25. En conséquence, faute pour la société Expans Groupe, qui poursuit expressément les manquements contractuels de l'appelante, de rapporter la preuve de ce qu'elle a fait l'acquisition du contrat d'affiliation de la société Brun, l'intimée n'établit pas qu'elle aurait qualité à agir à l'encontre de l'appelante sur le fondement du contrat du 9 janvier 2018, puisqu'elle n'est pas la co-contractante de la société Brun.
26. Il convient donc, infirmant le jugement déféré, de déclarer la société Expans Groupe irrecevable en son action.

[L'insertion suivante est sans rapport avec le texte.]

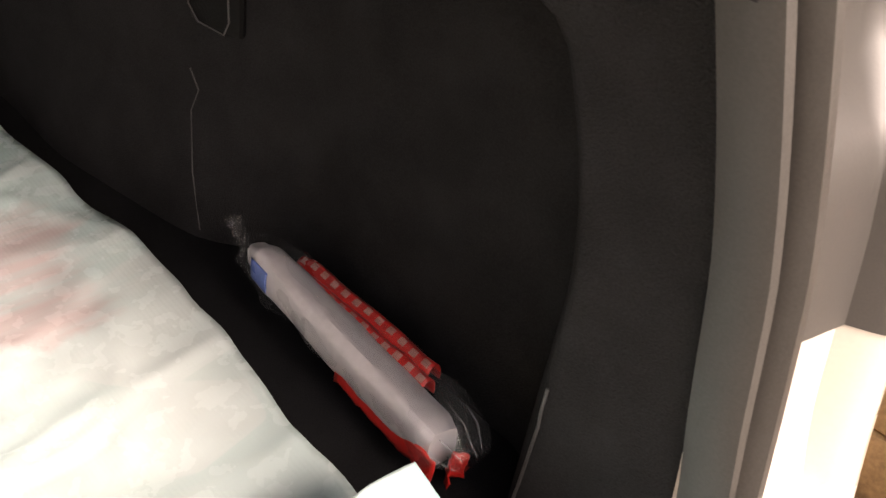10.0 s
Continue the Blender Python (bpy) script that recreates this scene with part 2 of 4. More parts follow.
def ink_mat(name, base, ink, axis, rate, edge, wave=0.0):
    """Paper with printed bars across one axis."""
    m, n, l, p = node_mat(name)
    tc, sep = n.new("ShaderNodeTexCoord"), n.new("ShaderNodeSeparateXYZ")
    nz = n.new("ShaderNodeTexNoise")
    nz.inputs["Scale"].default_value = 30.0
    l.new(tc.outputs["Object"], nz.inputs["Vector"])
    ad = n.new("ShaderNodeVectorMath")
    ad.operation = "MULTIPLY_ADD"
    ad.inputs[1].default_value = (wave, wave, wave)
    l.new(nz.outputs["Color"], ad.inputs[0]), l.new(tc.outputs["Object"], ad.inputs[2])
    l.new(ad.outputs[0], sep.inputs[0])
    mu, sn, gt = (n.new("ShaderNodeMath") for _ in range(3))
    mu.operation, sn.operation, gt.operation = "MULTIPLY", "SINE", "GREATER_THAN"
    mu.inputs[1].default_value, gt.inputs[1].default_value = rate, edge
    l.new(sep.outputs[axis], mu.inputs[0]), l.new(mu.outputs[0], sn.inputs[0]), l.new(sn.outputs[0], gt.inputs[0])
    mx = n.new("ShaderNodeMix")
    mx.data_type = "RGBA"
    mx.inputs["A"].default_value, mx.inputs["B"].default_value = (*base, 1), (*ink, 1)
    l.new(gt.outputs[0], mx.inputs["Factor"]), l.new(mx.outputs["Result"], p.inputs["Base Color"])
    p.inputs["Roughness"].default_value = 0.45
    return m


M_PAINT = mat("warm white car paint", (0.55, 0.515, 0.465), 0.22, spread=0.03, coarse=3, fine=400, bump=0.02, coat=0.8)
# one lining felt in two tones: the darker paints the pocket's shade
M_LINING = mat("charcoal lining felt, lighter copy", (0.027, 0.027, 0.029), 0.95, spread=0.25, coarse=25, fine=900, bump=0.5, specular=0.02)
M_POCKET_SHADE = mat("lining felt, pocket shade in its colour", (0.021, 0.021, 0.0225), 0.95, spread=0.3, coarse=25, fine=900, bump=0.5, specular=0.02)
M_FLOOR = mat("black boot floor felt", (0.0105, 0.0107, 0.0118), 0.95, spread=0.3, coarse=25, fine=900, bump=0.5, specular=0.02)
M_SEAT = mat("black seat back felt", (0.0115, 0.0118, 0.0132), 0.95, spread=0.16, coarse=18, fine=800, bump=0.5, specular=0.02)
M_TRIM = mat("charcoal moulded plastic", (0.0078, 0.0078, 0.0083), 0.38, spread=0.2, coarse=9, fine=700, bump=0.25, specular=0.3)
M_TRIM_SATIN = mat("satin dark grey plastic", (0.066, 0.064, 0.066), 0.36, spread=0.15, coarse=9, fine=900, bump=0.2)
M_RUBBER = mat("weathered black rubber", (0.037, 0.0345, 0.032), 0.45, spread=0.2, coarse=30, fine=700, bump=0.07)
M_BEZEL = mat("dark grey lamp surround plastic", (0.043, 0.040, 0.038), 0.42, spread=0.12, coarse=10, fine=900, bump=0.04)
M_BUMPER = mat("grained black bumper plastic", (0.04, 0.04, 0.042), 0.55, spread=0.2, coarse=14, fine=800, bump=0.4)
M_STEEL = mat("brushed stainless steel", (0.68, 0.64, 0.60), 0.40, metal=0.25, spread=0.08, coarse=20, fine=500, bump=0.06)
M_CHROME = mat("bright metal", (0.75, 0.74, 0.72), 0.15, metal=1.0, spread=0.05, bump=0.02)
M_SHADE = mat("dark brown-grey cover cloth", (0.0075, 0.0070, 0.0064), 0.8, spread=0.18, coarse=40, fine=1400, bump=0.2, specular=0.25)
M_MATT = mat("matt black plastic", (0.0065, 0.0065, 0.007), 0.65, spread=0.2, coarse=12, fine=600, bump=0.2, specular=0.15)
M_BLACK = mat("gloss black plastic", (0.01, 0.01, 0.011), 0.12, spread=0.1, bump=0.02)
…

Le jugement sera également infirmé en ses chefs de dispositif relatifs aux frais irrépétibles des parties et à la charge des dépens de première instance ; statuant à nouveau de ces chefs et y ajoutant, la cour condamnera la société Expans Groupe à payer les dépens de première instance et d'appel et à verser à la société Brun la somme de 1.500 euros pour la procédure de première instance et celle de 3.000 euros pour la procédure d'appel.
PAR CES MOTIFS :
La cour, statuant publiquement par arrêt contradictoire en dernier ressort,
Déclare irrecevables les conclusions notifiées le 10 février 2025 par la société Expans Groupe.
Déclare irrecevable l'appel incident formé le 6 janvier 2025 par la société Expans Groupe.
Infirme le jugement prononcé le 13 septembre 2021 par le tribunal de commerce de Libourne.
Statuant à nouveau et y ajoutant,
Déclare irrecevable l'action de la société Expans Groupe contre la société Brun.
Condamne la société Expans Groupe à payer à la société Brun la somme de 1.500 euros au titre de la procédure de première instance et celle de 3.000 euros au titre de la procédure d'appel, par application des dispositions de l'article 700 du code de procédure civile.
Condamne la société Expans Groupe à payer les dépens de première instance et d'appel.
Le présent arrêt a été signé par Monsieur Jean-Pierre FRANCO, président, et par Monsieur Hervé GOUDOT, greffier, auquel la minute de la décision a été remise par le magistrat signataire.